Insurance against bank staff fraud
After 33 years of discovering a series of embezzlements in Amravati District Central Coop Bank Ltd, its appeal to the SC for insurance amount from United India Fire & General Insurance Co Ltd failed in the SC last week. The bank had taken an insurance policy against dishonest or criminal acts of its officers. However, one employee used forgery to pilfer the accounts of several persons periodically. The bank sought insurance on the amount filched, but the insurer insisted that each instance should be considered separately in which event, the liability would come to Rs 29,000 only. It pointed out to the “excess clause” in the policy. According to it, the bank had to bear the losses in small amounts, but beyond them, the insurer will take 25 per cent. The insurance company considered each case of forgery separately to reduce its liability. Though the arbitrator delivered an award in favour of the bank, the Bombay high court and the SC accepted the view of the insurance company and dismissed the appeal.
Dispute over ‘Ayur’
The Delhi high court has passed an injunction in favour of Three-N-Products Ltd against Holistic Health Care Ltd in the dispute over the trade mark ‘Ayur’. The first firm contended that it has the right to the registered trade mark, while the latter had entered the same business with the mark ‘Ayurcare’. Both were in the health services and wellness programmes, like running spa, dance classes, abstract body art, Su-Jok, spiritual and holistic healing.

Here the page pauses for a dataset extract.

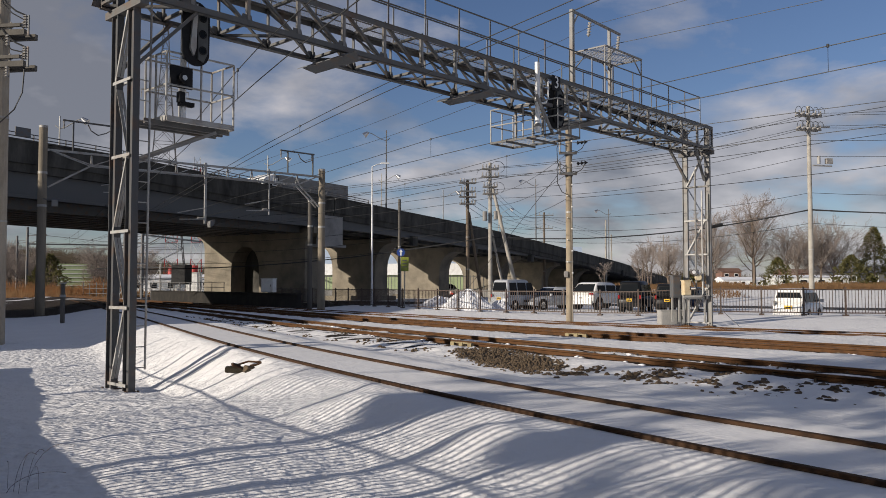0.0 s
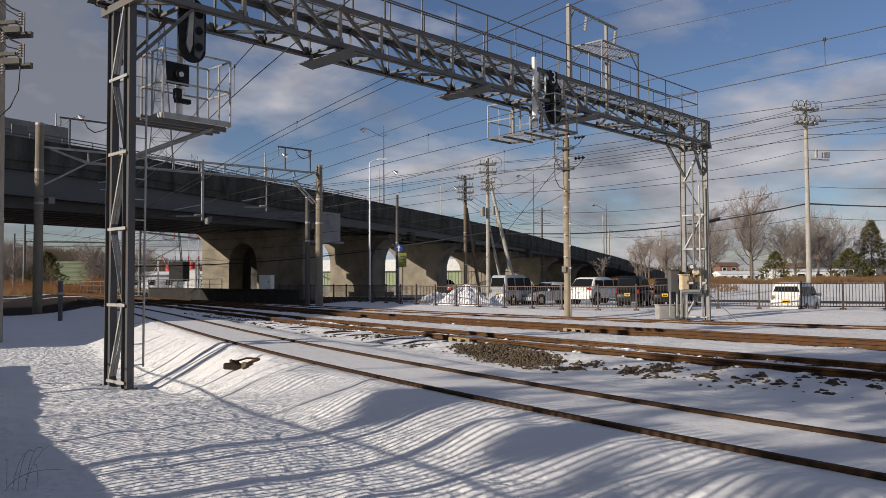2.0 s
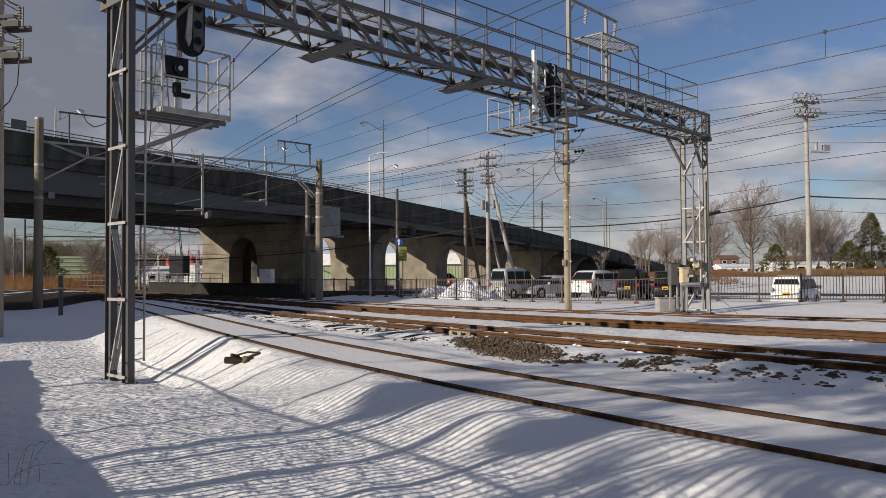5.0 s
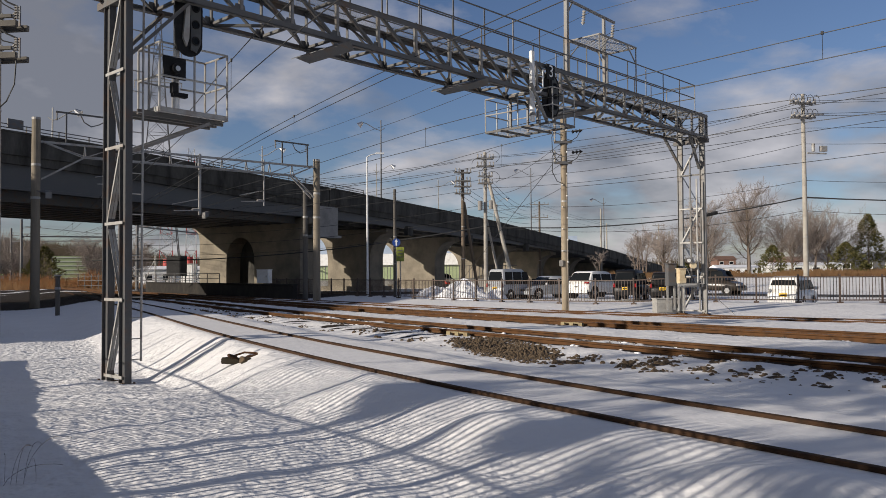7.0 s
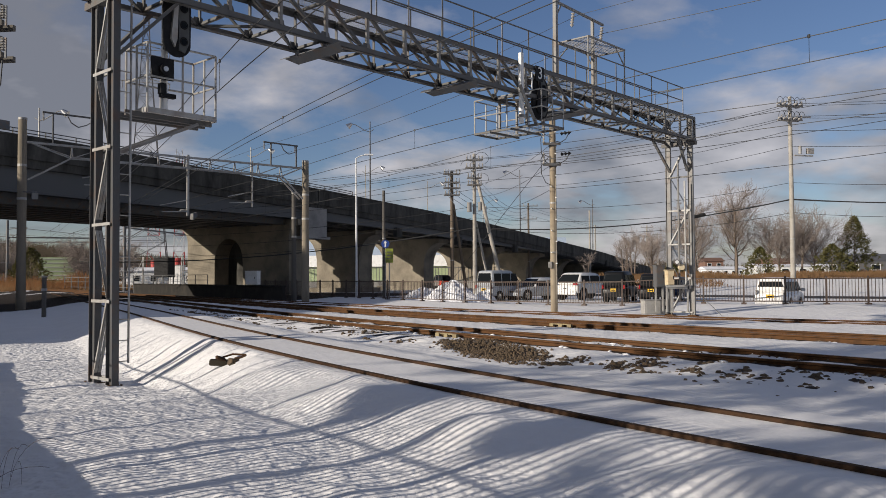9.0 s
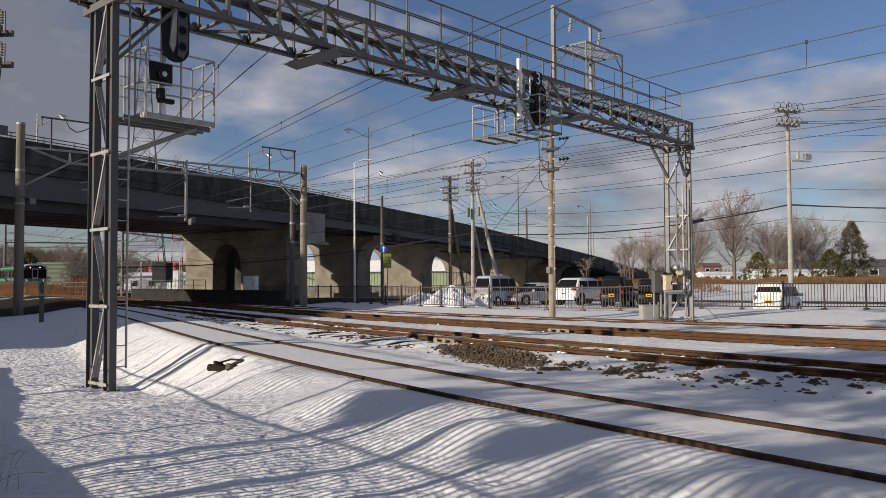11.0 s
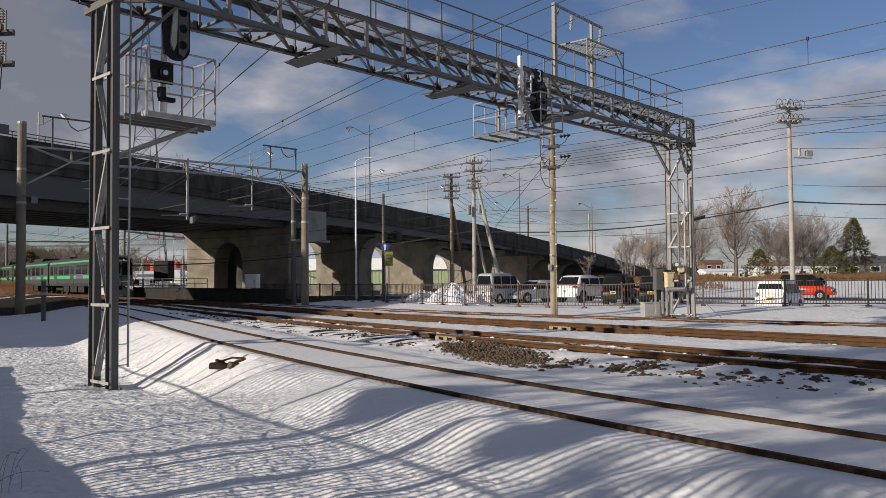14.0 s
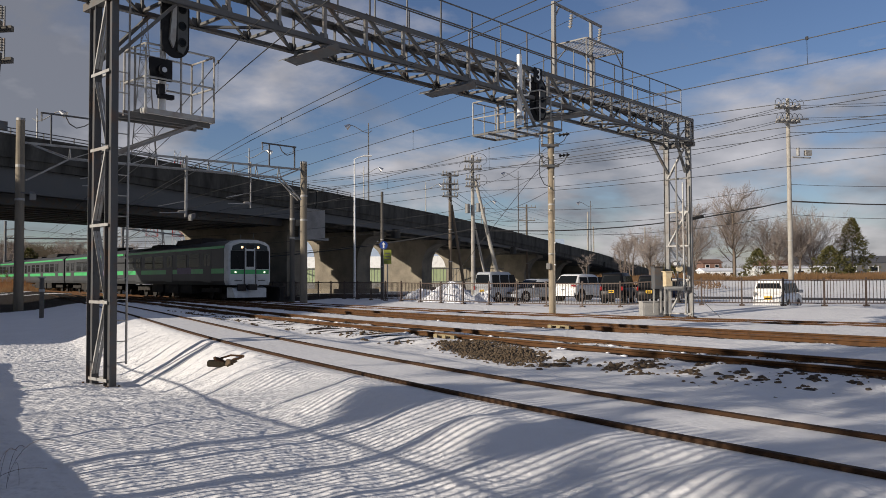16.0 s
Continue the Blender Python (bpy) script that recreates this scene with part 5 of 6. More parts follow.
def truck():
    """A long box lorry at the origin, its nose at y = 0, heading +y."""
    t = thing("box_truck", Matrix.Identity(4), "white-cabbed long box lorry crossing the viaduct", "truck")
    part("chassis", Shape().box((0, -5.7, 0.75), (0.9, 11.0, 0.25)), UNDER, t)
    bevel(part("cab", Shape().prism([(-1.15, 0, 0.5), (-1.15, 0.05, 1.5), (-1.15, -0.25, 2.45), (-1.15, -0.5, 2.7), (-1.15, -1.9, 2.75), (-1.15, -1.9, 0.5)], (2.3, 0, 0)), WHITEPAINT, t), 0.06)
    part("wind_deflector", Shape().prism([(-1.0, -0.7, 2.72), (-1.0, -1.8, 3.1), (-1.0, -1.8, 2.72)], (2.0, 0, 0)), WHITEPAINT, t)
    bevel(part("cargo_box", Shape().box((0, -6.7, 1.98), (2.4, 9.4, 2.1)), MASTGREY, t), 0.04)
    for sx in (-1, 1):
        part("side_window", Shape().box((sx * 1.16, -0.8, 2.05), (0.02, 0.8, 0.55)), GLASS, t)
        part("mirror", Shape().box((sx * 1.35, -0.1, 2.0), (0.15, 0.1, 0.4)), BLACK, t)
        for y in (-1.1, -8.2, -9.4):
            part("wheel", Shape().rod((sx * 0.85, y, 0.48), (sx * 1.15, y, 0.48), 0.48, 20), TYRE, t)
    part("windscreen", Shape().prism([(-1.0, 0.06, 1.55), (1.0, 0.06, 1.55), (0.95, -0.2, 2.38), (-0.95, -0.2, 2.38)], (0, -0.03, 0)), GLASS, t)
    return t


lorry = truck()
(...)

The high court stated that the first firm made prior use of the mark Ayur and therefore it was entitled to enforce its rights as a registered proprietor of the mark. It has at least prima facie established that its mark is well known and acquired wide reputation not only in India but also in various countries across the globe. “In the circumstances, Holistic Health Care company’s use of the mark is not only detrimental to the distinctive character and repute of the registered trade mark of Three-N, but also has been used by Holistic to take unfair advantage.”